注1)環境庁「日本の巨樹・巨木林 九州・沖縄版」による
注2)2005年11月7日、1市4町が合併して南さつま市誕生。旧行政区は川辺郡坊津町
秋目の地名を聞いても、あまり知る人がないと思われるが、唐の名僧鑑真(がんじん)を知らぬ人は少ないだろう。
鑑真は、かの玄宗皇帝が、手放すことを惜しんで渡日を許可しなかったにもかかわらず、戒律を伝えて欲しいという日本人の懇願に応えるため、5度の渡航失敗と両眼失明の艱難を乗り越えて約束を果たした傑僧である。十分な名望を手にした高齢の僧にしてなお、不可能にも近い困難な志を貫く、この意志の強さである。私のような凡人には、ただただ驚嘆することのほか何もできない。
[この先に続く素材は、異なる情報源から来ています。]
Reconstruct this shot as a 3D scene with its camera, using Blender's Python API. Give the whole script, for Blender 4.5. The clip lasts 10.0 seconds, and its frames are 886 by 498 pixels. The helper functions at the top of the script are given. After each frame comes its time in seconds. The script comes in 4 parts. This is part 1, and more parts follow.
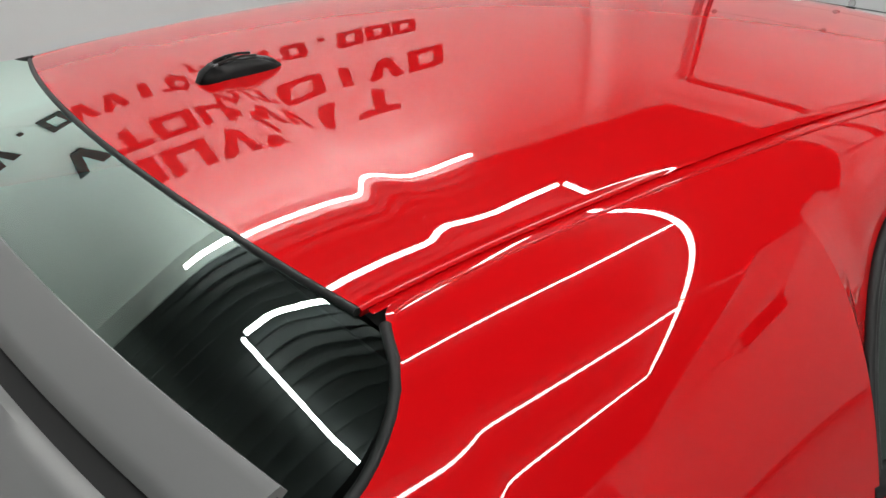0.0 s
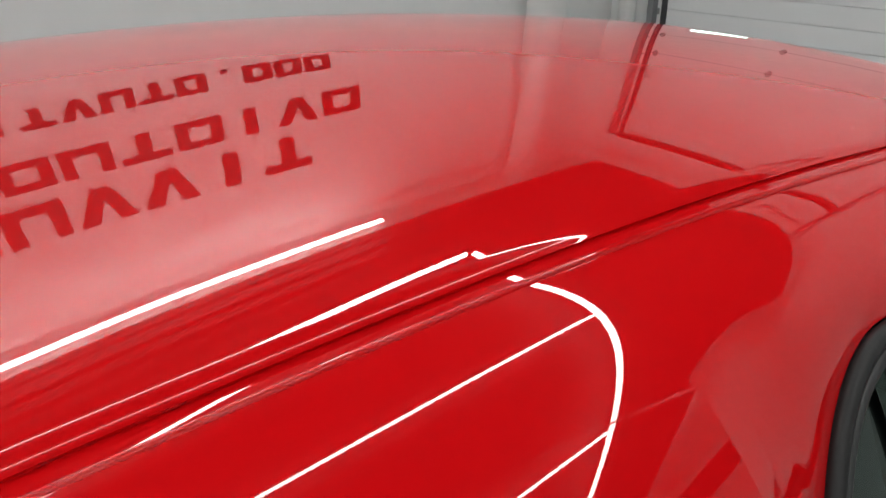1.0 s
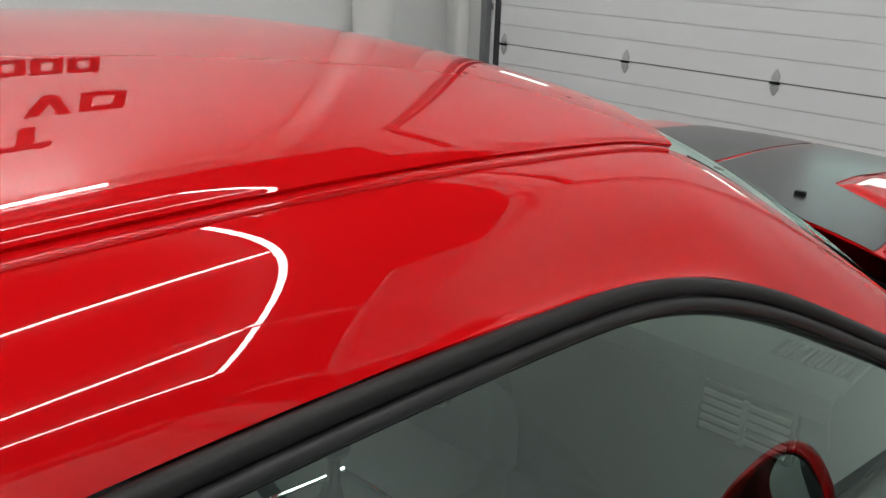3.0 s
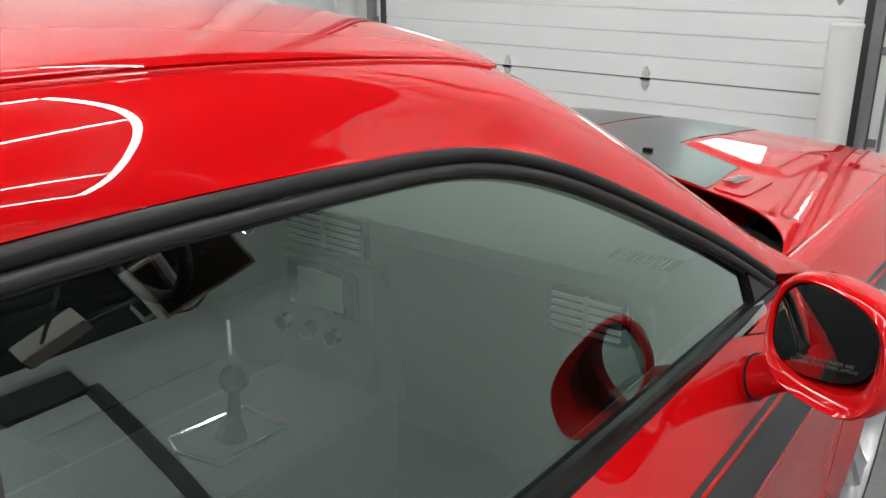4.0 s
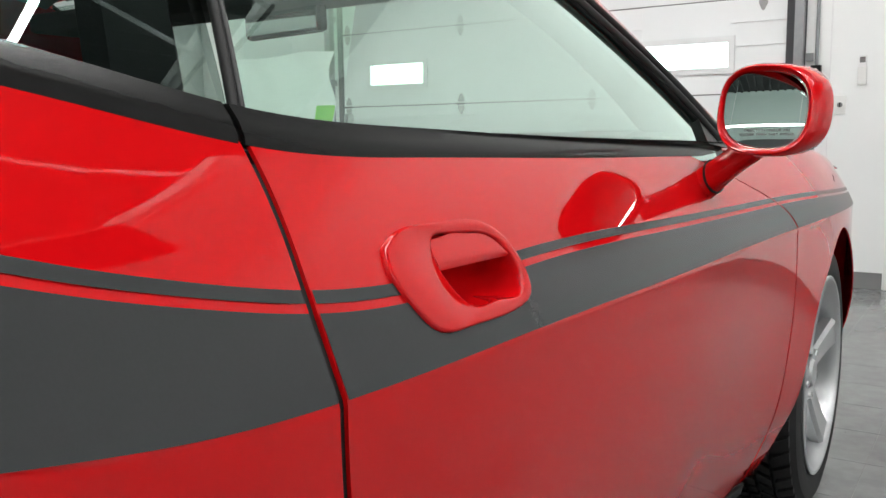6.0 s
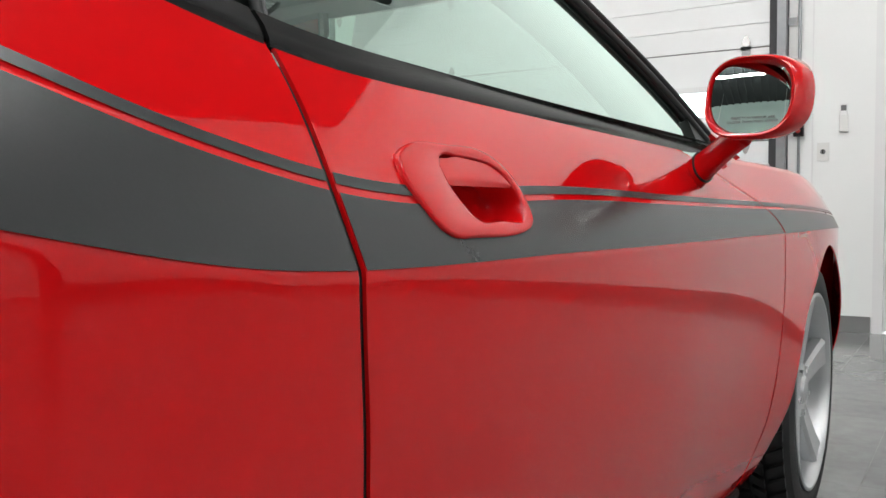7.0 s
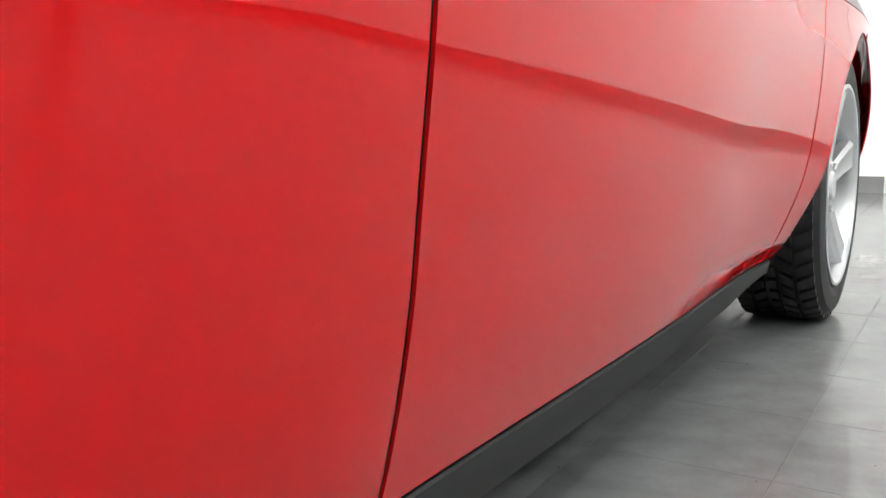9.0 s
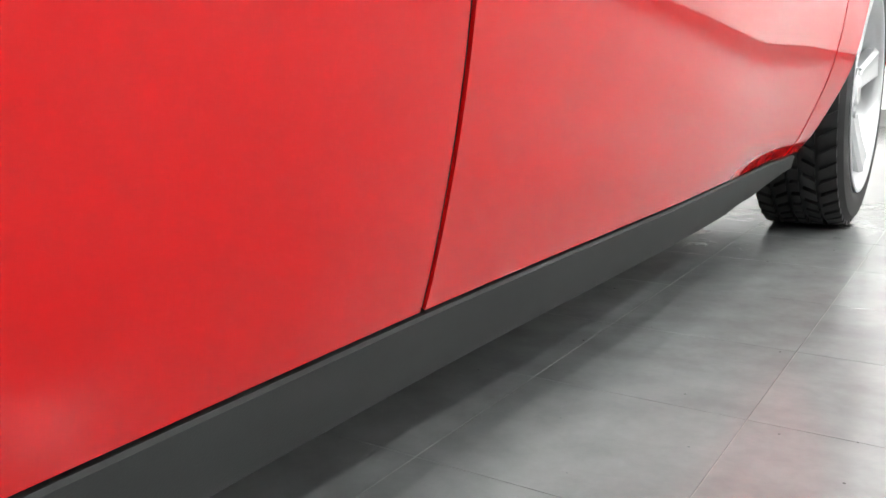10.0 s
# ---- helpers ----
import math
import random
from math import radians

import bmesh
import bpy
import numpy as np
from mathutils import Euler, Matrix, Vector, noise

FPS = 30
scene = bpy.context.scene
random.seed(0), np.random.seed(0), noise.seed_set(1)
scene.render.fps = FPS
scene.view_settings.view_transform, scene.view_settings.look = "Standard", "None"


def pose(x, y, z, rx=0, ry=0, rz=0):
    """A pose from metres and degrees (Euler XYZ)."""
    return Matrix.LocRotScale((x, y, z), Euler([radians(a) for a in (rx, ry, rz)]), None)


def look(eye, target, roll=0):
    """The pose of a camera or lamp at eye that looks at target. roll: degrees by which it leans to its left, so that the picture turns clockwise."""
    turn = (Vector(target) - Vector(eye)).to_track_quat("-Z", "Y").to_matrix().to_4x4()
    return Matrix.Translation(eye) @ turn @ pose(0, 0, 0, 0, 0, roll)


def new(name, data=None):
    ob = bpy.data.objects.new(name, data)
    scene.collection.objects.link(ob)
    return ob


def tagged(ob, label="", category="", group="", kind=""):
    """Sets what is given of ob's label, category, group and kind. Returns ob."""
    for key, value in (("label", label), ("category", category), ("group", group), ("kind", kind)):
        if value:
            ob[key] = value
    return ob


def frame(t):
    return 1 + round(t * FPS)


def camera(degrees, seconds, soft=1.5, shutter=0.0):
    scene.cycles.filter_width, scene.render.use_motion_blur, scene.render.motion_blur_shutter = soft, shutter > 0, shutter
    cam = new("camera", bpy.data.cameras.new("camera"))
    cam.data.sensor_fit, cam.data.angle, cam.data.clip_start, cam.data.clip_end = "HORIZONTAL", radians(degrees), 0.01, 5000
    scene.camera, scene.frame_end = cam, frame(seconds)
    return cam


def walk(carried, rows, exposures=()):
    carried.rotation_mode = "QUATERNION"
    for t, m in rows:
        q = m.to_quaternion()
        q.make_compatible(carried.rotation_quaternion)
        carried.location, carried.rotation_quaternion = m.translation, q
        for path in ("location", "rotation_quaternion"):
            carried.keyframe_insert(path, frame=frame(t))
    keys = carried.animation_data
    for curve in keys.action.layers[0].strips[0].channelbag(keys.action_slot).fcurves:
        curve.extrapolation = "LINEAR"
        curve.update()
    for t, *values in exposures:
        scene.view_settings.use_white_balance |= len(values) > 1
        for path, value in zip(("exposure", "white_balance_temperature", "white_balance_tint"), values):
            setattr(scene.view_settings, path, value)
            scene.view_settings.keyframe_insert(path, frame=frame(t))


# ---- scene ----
cam = camera(54.28, 10.0)
PATH = [
    (0.0, (1.167, -1.599, 1.694), (-0.273, -0.498, 0.849), 1.62),
    (0.5, (1.093, -1.405, 1.672), (-0.341, -0.272, 0.860), 1.56),
    (1.0, (0.940, -1.127, 1.570), (-0.494, 0.074, 0.863), 1.91),
    (1.5, (0.881, -0.867, 1.535), (-0.552, 0.355, 0.861), 1.37),
    (2.2, (0.937, -0.579, 1.560), (-0.458, 0.668, 0.855), 0.73),
    (3.5, (1.100, -0.542, 1.512), (-0.089, 0.916, 0.834), 1.64),
    (4.0, (1.197, -0.661, 1.469), (0.073, 0.860, 0.818), 0.27),
    (4.5, (1.258, -0.790, 1.424), (0.164, 0.765, 0.803), -0.17),
    (5.0, (1.265, -0.843, 1.298), (0.190, 0.742, 0.722), -0.55),
    (5.5, (1.287, -0.911, 1.122), (0.208, 0.722, 0.713), -0.60),
    (7.0, (1.319, -1.018, 0.887), (0.252, 0.670, 0.772), -0.63),
    (7.5, (1.306, -1.021, 0.821), (0.244, 0.671, 0.732), -0.57),
    (8.0, (1.285, -1.007, 0.770), (0.228, 0.679, 0.572), -0.83),
    (8.5, (1.287, -1.024, 0.714), (0.222, 0.647, 0.439), -1.56),
    (9.0, (1.260, -1.024, 0.579), (0.199, 0.641, 0.263), -1.31),
    (9.5, (1.245, -1.056, 0.495), (0.191, 0.602, 0.122), -1.41),
    (10.0, (1.247, -1.068, 0.457), (0.179, 0.568, 0.030), -1.00),
]
walk(cam, [(t, look(eye, target, roll)) for t, eye, target, roll in PATH],
     exposures=[(0.0, 0.0), (0.5, -0.18), (1.0, -0.35), (1.5, -0.45), (2.2, -0.42), (3.5, 0.08), (4.0, 0.40), (4.5, 0.66), (5.0, 0.74), (5.5, 0.64), (7.0, 0.46), (7.5, 0.52), (8.0, 0.82), (8.5, 1.16), (9.0, 1.44), (9.5, 1.70), (10.0, 1.92)])

# ---- world and light ----
world = bpy.data.worlds.new("sky")
scene.world = world
world.use_nodes = True
wn = world.node_tree.nodes
sky = wn.new("ShaderNodeTexSky")
sky.sky_type, sky.sun_disc, sky.sun_elevation, sky.sun_rotation = "NISHITA", False, radians(35), radians(30)
wn["Background"].inputs["Strength"].default_value = 0.12
world.node_tree.links.new(sky.outputs["Color"], wn["Background"].inputs["Color"])
scene.view_settings.exposure = 0.0
TUBE_POWER = 40.0

# ---- materials ----
def material(name, base, rough=0.5, metal=0.0, coat=0.0, vary=0.0, scale=8.0, bump=0.0, bump_scale=60.0, spec=0.5, rough_vary=0.0, emit=0.0, random_shade=0.0):
    m = bpy.data.materials.new(name)
    m.use_nodes = True
    nt = m.node_tree
    b = nt.nodes["Principled BSDF"]
    b.inputs["Base Color"].default_value = (*base, 1)
    b.inputs["Roughness"].default_value = rough
    b.inputs["Metallic"].default_value = metal
    b.inputs["Coat Weight"].default_value = coat
    b.inputs["Coat Roughness"].default_value = 0.012
    b.inputs["Coat IOR"].default_value = 1.45
    b.inputs["Specular IOR Level"].default_value = spec
    if emit:
        b.inputs["Emission Color"].default_value = (*base, 1)
        b.inputs["Emission Strength"].default_value = emit
    co = nt.nodes.new("ShaderNodeTexCoord")
    if vary or rough_vary:
        n = nt.nodes.new("ShaderNodeTexNoise")
        n.inputs["Scale"].default_value, n.inputs["Detail"].default_value = scale, 6
        nt.links.new(co.outputs["Object"], n.inputs["Vector"])
        if vary:
            mix = nt.nodes.new("ShaderNodeMix")
            mix.data_type = "RGBA"
            mix.inputs["A"].default_value = (*[c * (1 - vary) for c in base], 1)
            mix.inputs["B"].default_value = (*[min(1, c * (1 + vary)) for c in base], 1)
            nt.links.new(n.outputs["Fac"], mix.inputs["Factor"])
            last = mix.outputs["Result"]
            if random_shade:
                oi = nt.nodes.new("ShaderNodeObjectInfo")
                mr = nt.nodes.new("ShaderNodeMapRange")
                mr.inputs["To Min"].default_value, mr.inputs["To Max"].default_value = 1 - random_shade, 1 + random_shade
                nt.links.new(oi.outputs["Random"], mr.inputs["Value"])
                hv = nt.nodes.new("ShaderNodeHueSaturation")
                nt.links.new(mr.outputs["Result"], hv.inputs["Value"])
                nt.links.new(last, hv.inputs["Color"])
                last = hv.outputs["Color"]
            nt.links.new(last, b.inputs["Base Color"])
        if rough_vary:
            r = nt.nodes.new("ShaderNodeMapRange")
            r.inputs["To Min"].default_value, r.inputs["To Max"].default_value = max(0, rough - rough_vary), rough + rough_vary
            nt.links.new(n.outputs["Fac"], r.inputs["Value"])
            nt.links.new(r.outputs["Result"], b.inputs["Roughness"])
    if bump:
        n2 = nt.nodes.new("ShaderNodeTexNoise")
        n2.inputs["Scale"].default_value, n2.inputs["Detail"].default_value = bump_scale, 4
        nt.links.new(co.outputs["Object"], n2.inputs["Vector"])
        bp = nt.nodes.new("ShaderNodeBump")
        bp.inputs["Strength"].default_value, bp.inputs["Distance"].default_value = bump, 0.002
        nt.links.new(n2.outputs["Fac"], bp.inputs["Height"])
        nt.links.new(bp.outputs["Normal"], b.inputs["Normal"])
    return m


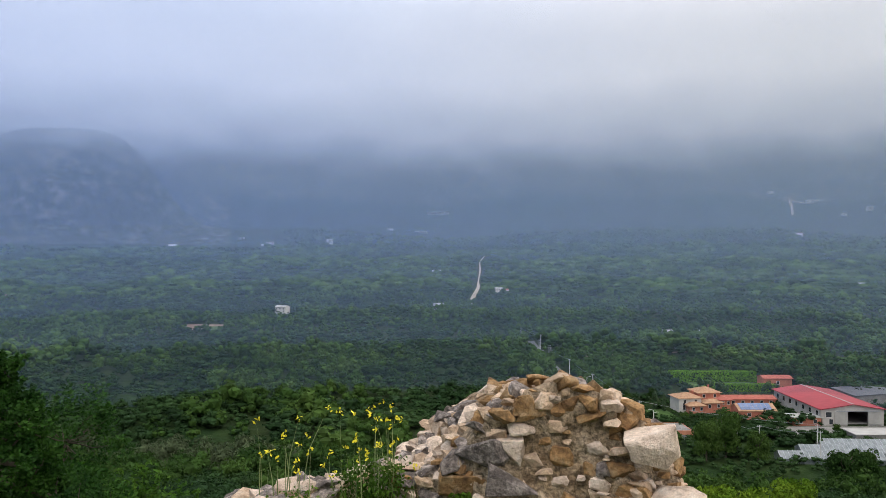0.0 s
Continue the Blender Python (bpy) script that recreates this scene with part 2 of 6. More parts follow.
def box(bm, cx, cy, cz, sx, sy, sz, rz=0.0, bevel=0.0):
    m = Matrix.Translation((cx, cy, cz)) @ Matrix.Rotation(radians(rz), 4, 'Z') @ Matrix.Diagonal((sx, sy, sz, 1))
    r = bmesh.ops.create_cube(bm, size=1.0, matrix=m)
    if bevel:
        es = list({e for v in r["verts"] for e in v.link_edges})
        bmesh.ops.bevel(bm, geom=es, offset=bevel, segments=1, affect='EDGES')
    return bm


def tube(bm, a, b, r0, r1=None, n=8, caps=True):
    a, b = Vector(a), Vector(b)
    r1 = r0 if r1 is None else r1
    d = b - a
    m = Matrix.Translation((a + b) / 2) @ d.to_track_quat('Z', 'Y').to_matrix().to_4x4()
    bmesh.ops.create_cone(bm, cap_ends=caps, segments=n, radius1=r0, radius2=r1, depth=d.length, matrix=m)
    return bm


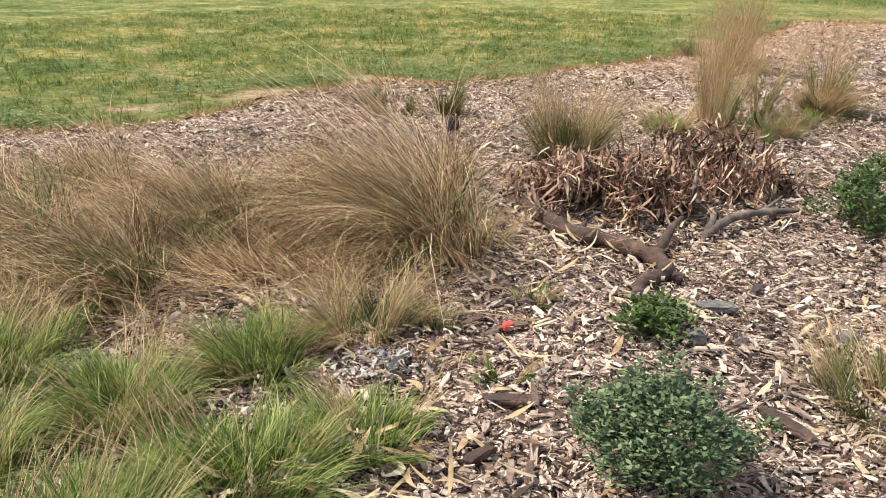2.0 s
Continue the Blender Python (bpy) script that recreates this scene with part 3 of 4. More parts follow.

その鑑真が初めて日本の土を踏んだ地が、ここ秋目浦である。(国道226号沿い、秋目浦を眼下に見る高台に、鑑真大和上上陸祈(記)念碑と、鑑真記念館がある)
現在の秋目港 |
鑑真記念館を過ぎて、国道226号を旧笠沙町(かささちょう)方面に向かうと、ちょうど秋目港のあたりの路傍に「秋目の大きなあこうの木」と書いた案内板が出ている。あとは、案内表示に従うだけ。
のほほんと歩いて行ったのだが、思わず足がすくんだ。凄まじい大アコウである。
根元から幾本もの支幹が立ち上がっているのだが、それぞれ、勝手な方向に伸びている。かと言って脈絡がないわけではなく、それらは、あちらこちらで連理を成している。一体、どこがどうなっているんだか。
根の勢いもすごい。あたり一面、根に覆われているといった感じだ。
写真を撮っていると、年輩のご婦人が二人歩いて来て、近くに腰をおろした。散歩の途中のようだ。
「すばらしいアコウですね」と声をかけると、「兄さんはどこから来たか」と尋ねられた。私ももう還暦なのだが、「兄さん」と言われて悪い気はしない。とにかく、そんな会話が不思議でない年齢のご婦人である。
「新潟県から来ました」と答えると、驚きの言葉のあと、アコウの自慢話が始まった。先を急ぐ旅でなし、楽しく聞かせていただいた。
アコウの隣は、浄土真宗本願寺派正法寺。かつては秋目簡易小学校として使われたこともあるようだ。(お婆さんたちが卒業生かどうか、聞きそびれてしまった)
アコウのそばに立つ手書きの案内板には、樹齢千年とある。仮にその通りだとしても、鑑真和上は目にすることができなかったことになる。(失明の件は別にしても、鑑真の来日は天平勝宝5年(753)12月20日)
ただし、5回目の渡航挑戦の際、鑑真の乗る船は南方に流され、海南島で1年ほど過ごしている。鑑真がアコウという木を知っている可能性は高い。